I think that should be possible, though I'd have to look into it further. Is that something relevant to you?
(And if you need everything combined in one file for overview, this may be done via command line, maybe something like
for /R %f in (*.txt) do type "%f" >> c:\Test\output.txt
)
'"media count / statuses count" to only be written to a single file per account, once, and then stop and do the next account'
Yes, this is what i want!! How to do that?? Sorry for long reply.
With a metadata
post processor.
"postprocessors": [
{
"name": "metadata",
"event": "init",
"filename": "{user[name]}.txt",
"mode": "custom",
"format": "{user[media_count]}\n{user[count]}\n"
}
]
You might also want to add "image-range": "0"
to "twitter"
or use --range 0
to stop before the first media file download.
Update to the initial question: Since v1.23.0 it is possible to replace the rather lengthy "locals().get('quote_by')"

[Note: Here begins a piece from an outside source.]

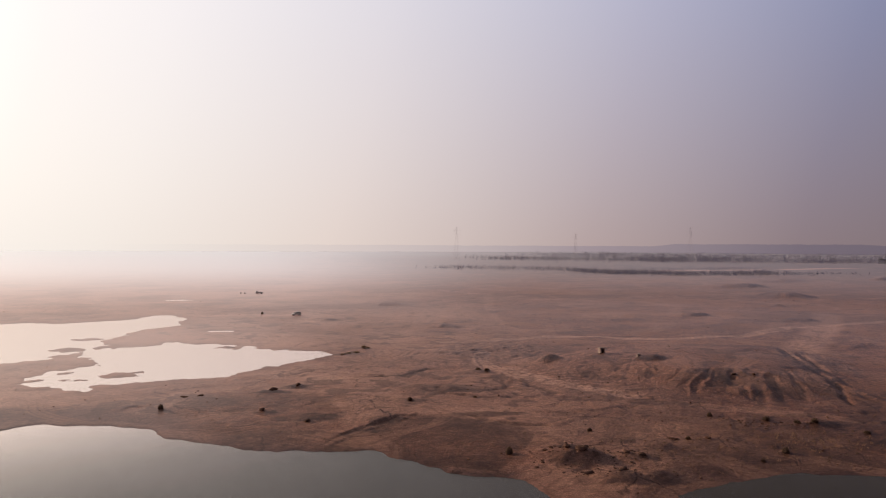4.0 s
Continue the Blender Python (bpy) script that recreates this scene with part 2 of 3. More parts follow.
SOIL, WATER = soil_material(), water_material()
CLOD = plain("dark_clod", (0.135, 0.068, 0.046), 0.95, wear=0.5, scale=1.5, bump=0.6, size=0.08)
SANDSTONE = plain("dry_earth", (0.080, 0.042, 0.030), 0.95, wear=0.4, scale=1.2, bump=0.6, size=0.08)
CONCRETE = plain("weathered_concrete", (0.27, 0.19, 0.155), 0.85, wear=0.35, scale=1.4)
DARKNESS = plain("unlit_inside", (0.03, 0.026, 0.024), 0.9, wear=0.2)
WHITE_PAINT = plain("dusty_white_paint", (0.80, 0.68, 0.58), 0.38, wear=0.18, scale=2.0, bump=0.05)
GREY_PAINT = plain("grey_brown_paint", (0.68, 0.60, 0.55), 0.45, wear=0.25, scale=2.0, bump=0.05)
GLASS = plain("tinted_glass", (0.02, 0.022, 0.025), 0.08, wear=0.1, bump=0.0)
RUBBER = plain("dusty_rubber", (0.045, 0.040, 0.037), 0.9, wear=0.3)
STEEL = plain("zinc_steel", (0.52, 0.50, 0.50), 0.6, 0.2, wear=0.2)
LAMP = plain("lamp_lens", (0.75, 0.72, 0.68), 0.2, wear=0.1, bump=0.0)
RED = plain("red_lens", (0.30, 0.03, 0.025), 0.3, wear=0.1, bump=0.0)
RENDERED = plain("pale_render", (0.56, 0.52, 0.50), 0.85, wear=0.2, scale=0.4)
ROOFING = plain("grey_roofing", (0.24, 0.21, 0.21), 0.8, wear=0.25, scale=0.5)
# steel tinted towards the sky, so haze sits in its colour
PYLON_STEEL = plain("haze_toned_pylon_steel", (0.36, 0.30, 0.31), 0.85, wear=0.15)
BARK = plain("grey_bark", (0.19, 0.165, 0.18), 0.9, wear=0.3, scale=2.0)
TWIG = plain("dry_twigs", (0.105, 0.078, 0.058), 0.9, wear=0.35, scale=1.0)
STRAW = plain("dry_grass", (0.28, 0.155, 0.085), 0.9, wear=0.35, scale=0.4)


def leaf_material(name, colour, vary=0.35):
    """Dry foliage and bare twigs that let some light through."""
    m, t, b, out = shader(name)
    geo = t.nodes.new("ShaderNodeNewGeometry")
    c = ramp(t, geo.outputs["Random Per Island"], [(0.0, tuple(v * (1 - vary) for v in colour)), (0.5, colour), (1.0, tuple(v * (1 + vary) for v in colour))])
    t.links.new(c, b.inputs["Base Color"])
    b.inputs["Roughness"].default_value, b.inputs["Specular IOR Level"].default_value = 0.9, 0.05
    tr = add(t, "ShaderNodeBsdfTranslucent")
    t.links.new(c, tr.inputs[0])
    mx = add(t, "ShaderNodeMixShader", in_0=0.35)
    join(t, b, 0, mx, 1)
    join(t, tr, 0, mx, 2)
    join(t, mx, 0, out, 0)
    return m


# haze mixed into the far leaf colours: greyer, bluer and paler
LEAF_FAR = leaf_material("haze_grey_far_foliage", (0.165, 0.155, 0.205), 0.10)
LEAF_FARTHER = leaf_material("haze_blue_farther_foliage", (0.165, 0.155, 0.225), 0.08)
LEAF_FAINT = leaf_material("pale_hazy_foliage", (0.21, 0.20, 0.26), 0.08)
LEAF_DRY = leaf_material("dry_scrub_foliage", (0.14, 0.088, 0.058))
LEAF_STRAW = leaf_material("straw_scrub_foliage", (0.34, 0.23, 0.15))


# ---- the plan of the ground: shorelines, banks, tracks and mounds, in metres ----
LAKE = [(-420, 40), (-150, 96), (-96, 121), (-77, 133), (-74, 143), (-68, 150), (-65, 151), (-64, 148), (-61, 154), (-57, 156), (-52, 154), (-45, 153),
        (-40, 151), (-35, 149), (-33, 145), (-31, 142), (-26, 140), (-19, 135), (-15, 132), (-8, 131), (-3, 130), (2, 130), (7, 129), (9, 124),
        (13, 121), (16, 118), (18, 115), (22, 113), (27, 111), (29, 109), (30, 105), (31, 100), (29, 88), (40, 40), (30, -90), (-420, -90)]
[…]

condition from https://github.com/mikf/gallery-dl/issues/2663#issuecomment-1149051520 with just "quote_id"
.
thank, it worked! this is my config:
"postprocessors": [{
"directory" : "",
"name" : "metadata",
"event" : "init",
"filename" : "{user[name]}_{date:%Y%m%d}.info.txt",
"mode" : "custom",
"content-format": "Nick: {author[nick]}\nAccount Created: {author[date]}\nLocation: {author[location]}\nUrl: {author[url]}\nTotal Tweets: {author[statuses_count]}\nTotal Medias: {author[media_count]}\nTotal Retweet: {retweet_count}\nTotal Quote: {quote_count}\nTotal Reply: {reply_count}\nProfile Banner: {author[profile_banner]}\nProfile Picture: {author[profile_image]}"
}]
You should not use author[…]
in your content-format
string. If the first tweet is a retweet/quote, this will write data for the wrong user. Just keep everything as user[…]
.
oh right, thanks for the input. i have corrected my mistakes.